» WHAT IS BEING ASKED:
The material below holds a span beginning at the line with "# ---- helpers" and ending at the line with "ob = bpy.data.objects.new(name, data)". Quote that span exactly, both ends included, and only that span.

» INFORMATION PROVIDED:
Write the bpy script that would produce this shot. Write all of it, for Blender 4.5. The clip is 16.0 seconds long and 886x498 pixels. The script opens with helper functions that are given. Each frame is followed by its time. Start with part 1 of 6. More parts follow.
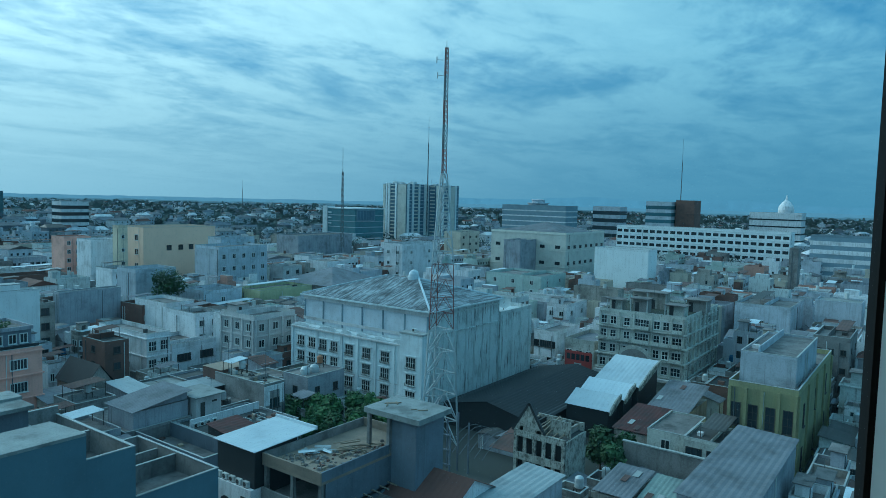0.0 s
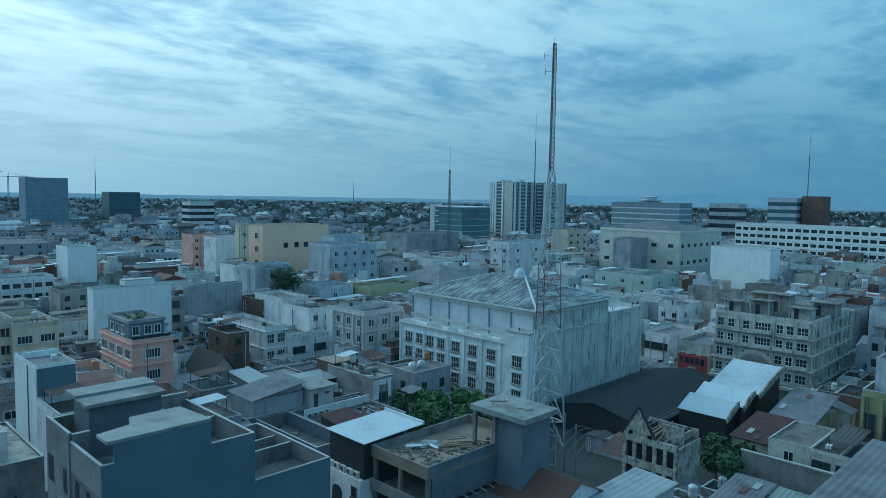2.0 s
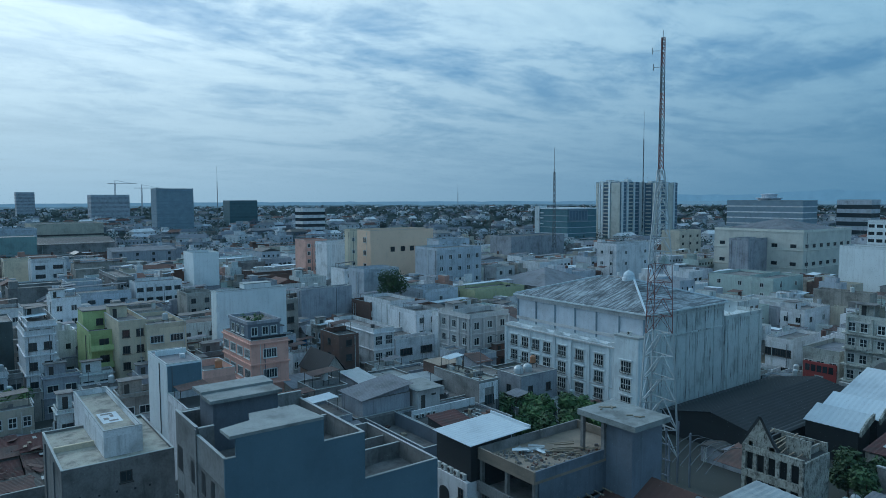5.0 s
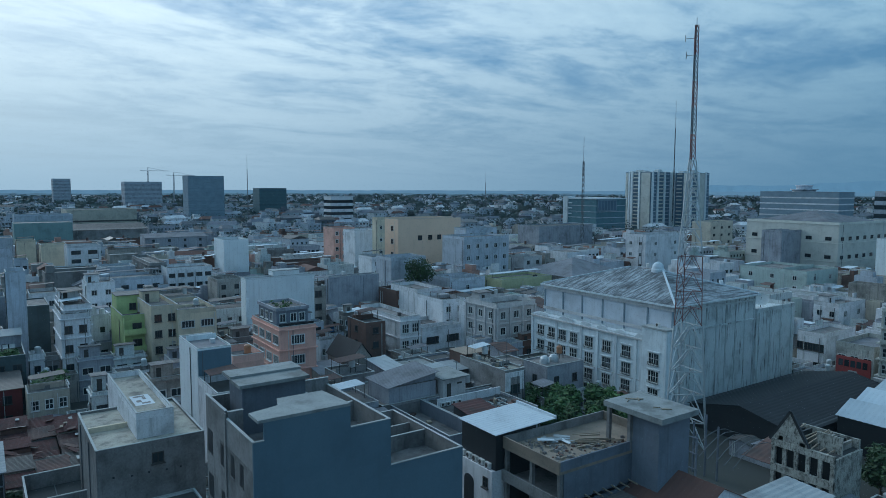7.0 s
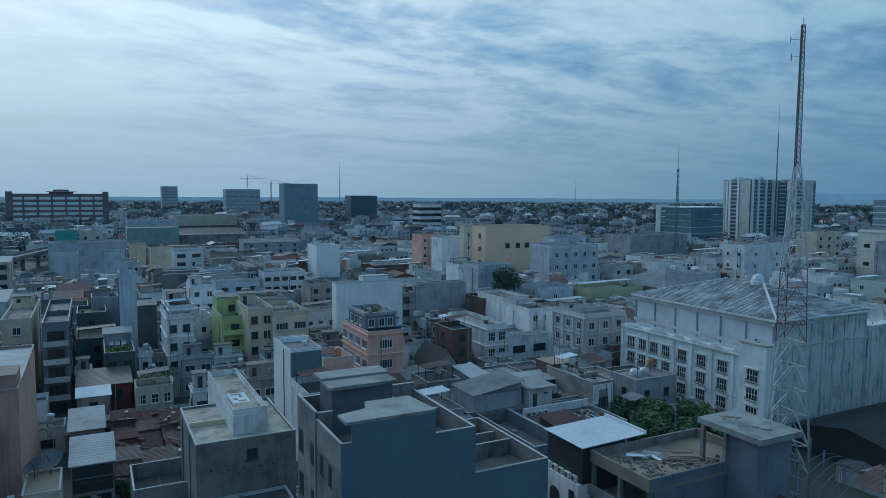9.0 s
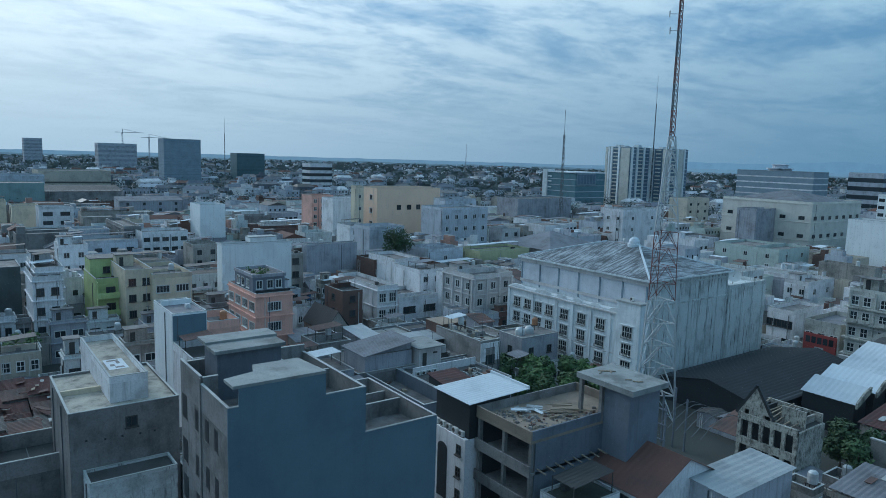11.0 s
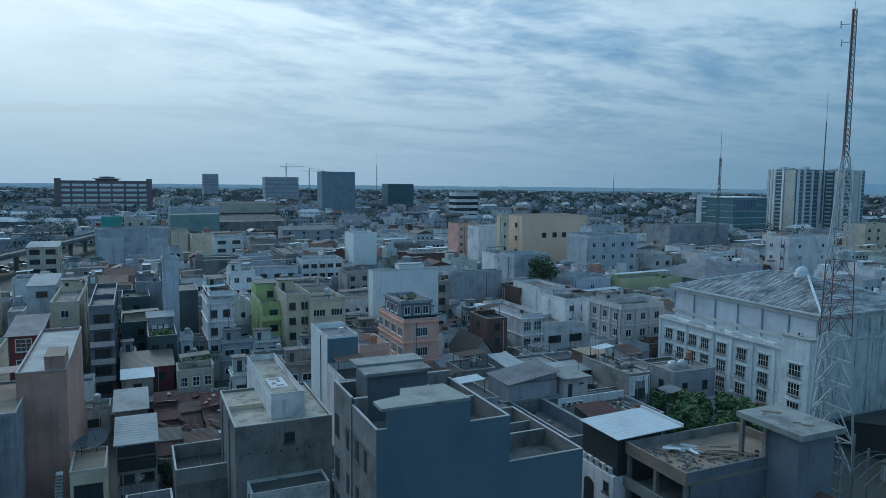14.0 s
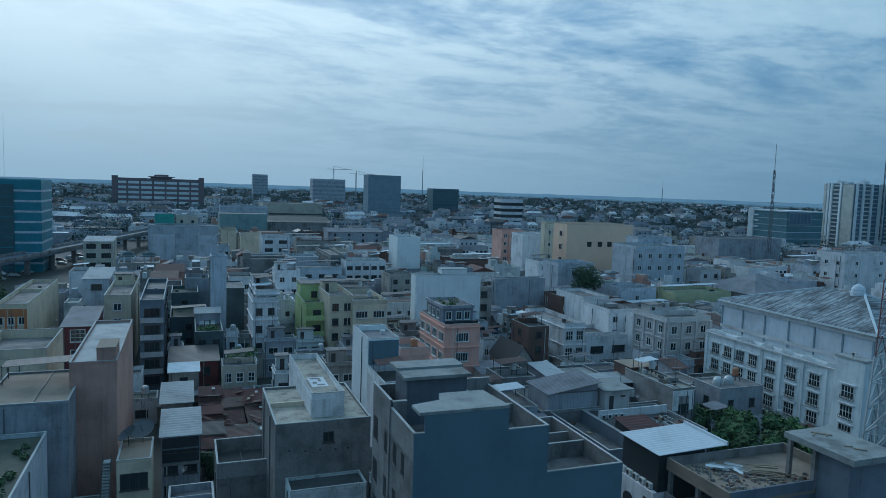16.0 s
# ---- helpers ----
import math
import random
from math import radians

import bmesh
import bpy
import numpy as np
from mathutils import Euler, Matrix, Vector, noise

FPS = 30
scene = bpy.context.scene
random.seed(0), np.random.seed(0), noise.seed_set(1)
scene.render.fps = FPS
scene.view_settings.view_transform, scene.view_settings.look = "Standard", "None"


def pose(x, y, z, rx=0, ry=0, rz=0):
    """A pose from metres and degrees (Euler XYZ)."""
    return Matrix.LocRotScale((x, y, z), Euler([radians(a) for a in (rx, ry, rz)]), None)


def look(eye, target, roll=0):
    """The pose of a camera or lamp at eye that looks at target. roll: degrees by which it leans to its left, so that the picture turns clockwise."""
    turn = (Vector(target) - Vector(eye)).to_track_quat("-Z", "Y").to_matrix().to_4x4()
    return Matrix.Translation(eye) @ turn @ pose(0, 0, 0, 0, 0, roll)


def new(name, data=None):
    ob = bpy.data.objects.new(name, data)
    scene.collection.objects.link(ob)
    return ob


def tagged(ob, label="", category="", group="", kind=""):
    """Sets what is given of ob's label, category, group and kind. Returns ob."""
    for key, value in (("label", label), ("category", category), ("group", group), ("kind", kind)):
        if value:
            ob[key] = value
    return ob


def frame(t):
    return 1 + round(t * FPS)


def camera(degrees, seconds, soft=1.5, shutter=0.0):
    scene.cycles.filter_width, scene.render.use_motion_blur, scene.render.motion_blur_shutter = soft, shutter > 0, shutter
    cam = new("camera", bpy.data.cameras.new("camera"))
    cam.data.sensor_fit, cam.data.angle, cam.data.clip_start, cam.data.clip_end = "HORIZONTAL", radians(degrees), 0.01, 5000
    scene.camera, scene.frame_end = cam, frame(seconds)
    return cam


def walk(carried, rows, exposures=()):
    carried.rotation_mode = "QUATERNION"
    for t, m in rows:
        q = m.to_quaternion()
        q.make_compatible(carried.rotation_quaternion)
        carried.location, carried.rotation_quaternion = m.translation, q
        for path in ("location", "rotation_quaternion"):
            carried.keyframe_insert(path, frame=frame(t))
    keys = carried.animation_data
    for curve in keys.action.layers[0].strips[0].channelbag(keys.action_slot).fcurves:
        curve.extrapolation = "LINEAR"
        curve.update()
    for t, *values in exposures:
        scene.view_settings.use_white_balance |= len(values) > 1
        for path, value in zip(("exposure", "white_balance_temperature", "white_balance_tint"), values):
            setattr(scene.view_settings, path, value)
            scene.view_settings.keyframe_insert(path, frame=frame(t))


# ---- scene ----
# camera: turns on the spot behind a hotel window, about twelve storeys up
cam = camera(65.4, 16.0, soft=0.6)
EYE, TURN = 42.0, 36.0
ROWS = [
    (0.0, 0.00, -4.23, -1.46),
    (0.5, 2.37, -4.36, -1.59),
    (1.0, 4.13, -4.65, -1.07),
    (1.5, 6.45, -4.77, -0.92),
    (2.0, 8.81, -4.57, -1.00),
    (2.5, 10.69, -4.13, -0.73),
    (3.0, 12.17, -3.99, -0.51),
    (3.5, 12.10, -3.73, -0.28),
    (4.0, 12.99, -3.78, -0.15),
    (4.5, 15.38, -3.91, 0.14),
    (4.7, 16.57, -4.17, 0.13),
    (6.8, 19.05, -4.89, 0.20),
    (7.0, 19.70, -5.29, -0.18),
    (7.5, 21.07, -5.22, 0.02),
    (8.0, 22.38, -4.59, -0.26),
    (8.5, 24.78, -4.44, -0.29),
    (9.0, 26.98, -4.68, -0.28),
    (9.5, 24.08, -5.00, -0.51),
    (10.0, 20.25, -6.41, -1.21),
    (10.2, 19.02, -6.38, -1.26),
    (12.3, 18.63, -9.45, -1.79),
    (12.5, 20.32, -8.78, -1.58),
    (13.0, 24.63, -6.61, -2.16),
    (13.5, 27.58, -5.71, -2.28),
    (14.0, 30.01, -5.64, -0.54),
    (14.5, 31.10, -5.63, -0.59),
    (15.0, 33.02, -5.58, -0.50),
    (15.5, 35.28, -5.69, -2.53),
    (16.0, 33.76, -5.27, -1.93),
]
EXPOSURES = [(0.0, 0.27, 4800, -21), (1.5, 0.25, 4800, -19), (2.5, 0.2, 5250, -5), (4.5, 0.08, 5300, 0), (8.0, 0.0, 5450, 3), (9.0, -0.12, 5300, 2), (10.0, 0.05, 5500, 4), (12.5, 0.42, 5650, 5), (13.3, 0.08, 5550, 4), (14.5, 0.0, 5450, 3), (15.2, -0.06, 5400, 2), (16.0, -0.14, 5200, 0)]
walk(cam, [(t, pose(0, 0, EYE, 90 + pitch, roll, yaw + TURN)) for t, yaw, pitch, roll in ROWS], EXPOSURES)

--

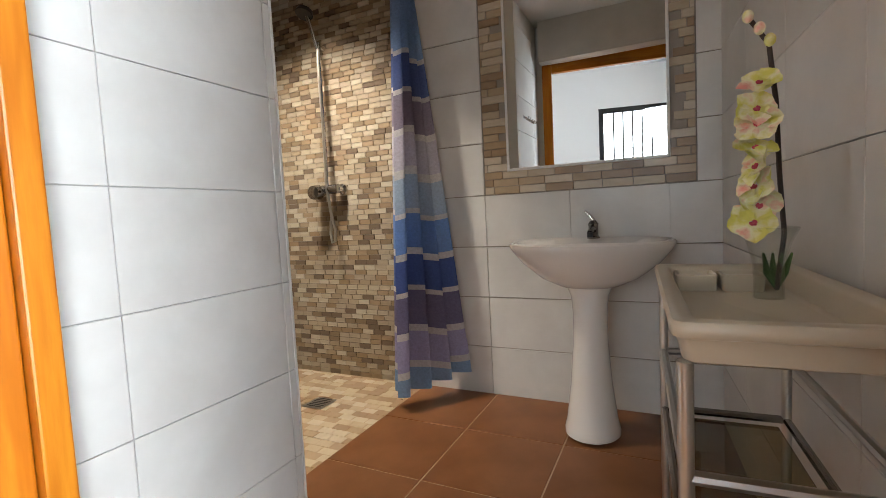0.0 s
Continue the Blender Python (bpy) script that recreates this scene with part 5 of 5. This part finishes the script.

* * *

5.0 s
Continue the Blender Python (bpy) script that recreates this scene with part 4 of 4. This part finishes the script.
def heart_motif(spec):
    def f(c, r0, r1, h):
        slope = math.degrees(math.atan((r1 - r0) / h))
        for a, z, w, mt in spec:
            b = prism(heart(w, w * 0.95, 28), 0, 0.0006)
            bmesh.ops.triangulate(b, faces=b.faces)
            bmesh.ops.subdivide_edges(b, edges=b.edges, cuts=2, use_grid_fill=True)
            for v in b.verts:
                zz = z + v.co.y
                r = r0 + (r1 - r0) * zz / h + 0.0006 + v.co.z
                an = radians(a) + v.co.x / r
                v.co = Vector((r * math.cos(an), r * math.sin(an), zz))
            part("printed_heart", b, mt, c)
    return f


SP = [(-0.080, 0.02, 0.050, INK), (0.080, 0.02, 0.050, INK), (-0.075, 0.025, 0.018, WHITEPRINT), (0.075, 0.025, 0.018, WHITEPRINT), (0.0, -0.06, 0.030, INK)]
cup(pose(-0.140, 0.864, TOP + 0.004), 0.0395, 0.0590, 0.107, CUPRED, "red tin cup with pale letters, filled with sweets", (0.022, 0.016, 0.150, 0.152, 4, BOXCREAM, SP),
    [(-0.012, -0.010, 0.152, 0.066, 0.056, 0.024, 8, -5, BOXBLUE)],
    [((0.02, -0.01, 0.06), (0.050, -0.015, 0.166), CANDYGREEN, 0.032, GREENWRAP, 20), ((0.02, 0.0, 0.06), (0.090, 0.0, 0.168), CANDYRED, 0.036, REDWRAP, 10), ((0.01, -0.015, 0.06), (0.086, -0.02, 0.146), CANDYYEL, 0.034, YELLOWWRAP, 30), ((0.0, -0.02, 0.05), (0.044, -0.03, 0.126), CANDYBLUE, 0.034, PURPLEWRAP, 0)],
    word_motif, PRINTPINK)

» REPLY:
# ---- helpers ----
import math
import random
from math import radians

import bmesh
import bpy
import numpy as np
from mathutils import Euler, Matrix, Vector, noise

FPS = 30
scene = bpy.context.scene
random.seed(0), np.random.seed(0), noise.seed_set(1)
scene.render.fps = FPS
scene.view_settings.view_transform, scene.view_settings.look = "Standard", "None"


def pose(x, y, z, rx=0, ry=0, rz=0):
    """A pose from metres and degrees (Euler XYZ)."""
    return Matrix.LocRotScale((x, y, z), Euler([radians(a) for a in (rx, ry, rz)]), None)


def look(eye, target, roll=0):
    """The pose of a camera or lamp at eye that looks at target. roll: degrees by which it leans to its left, so that the picture turns clockwise."""
    turn = (Vector(target) - Vector(eye)).to_track_quat("-Z", "Y").to_matrix().to_4x4()
    return Matrix.Translation(eye) @ turn @ pose(0, 0, 0, 0, 0, roll)


def new(name, data=None):
    ob = bpy.data.objects.new(name, data)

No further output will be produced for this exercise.